We have proved that there is an algorithm to decide for a Muller context-free language L generated by an MCFG and an MSO-definable property P of words whether every word in L has property P. We obtained this result by assigning a regular tree t to an MCFG such that the derivation trees of the grammar have an MSO-interpretation in t. We then used the fact that the MSO-theory of a regular tree is decidable.

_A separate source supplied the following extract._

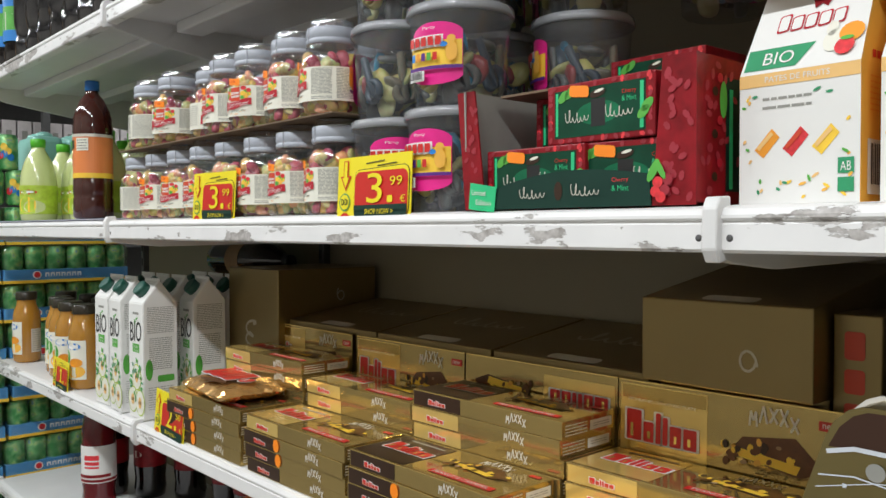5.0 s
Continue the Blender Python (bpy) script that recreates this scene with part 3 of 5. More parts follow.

There is an alternative method. First, we can prove that the MCFLs are exactly the frontier languages of the tree languages recognizable by Muller tree automata. This is similar to the well-known fact that ordinary context-free languages are the frontier languages of the languages of finite trees recognizable by finite tree automata. Also, there is an algorithm to decide, for a Muller tree automaton and an MSO-definable property of trees whether every tree in the language L recognized by the automaton has property P. This follows using the fact that every Muller tree automaton can be converted to an MSO-formula \(\varphi \), and if P is definable by the formula \(\psi \), then it holds that every tree in L satisfies P iff there is no tree satisfying \(\varphi \wedge \lnot \psi \), which is decidable.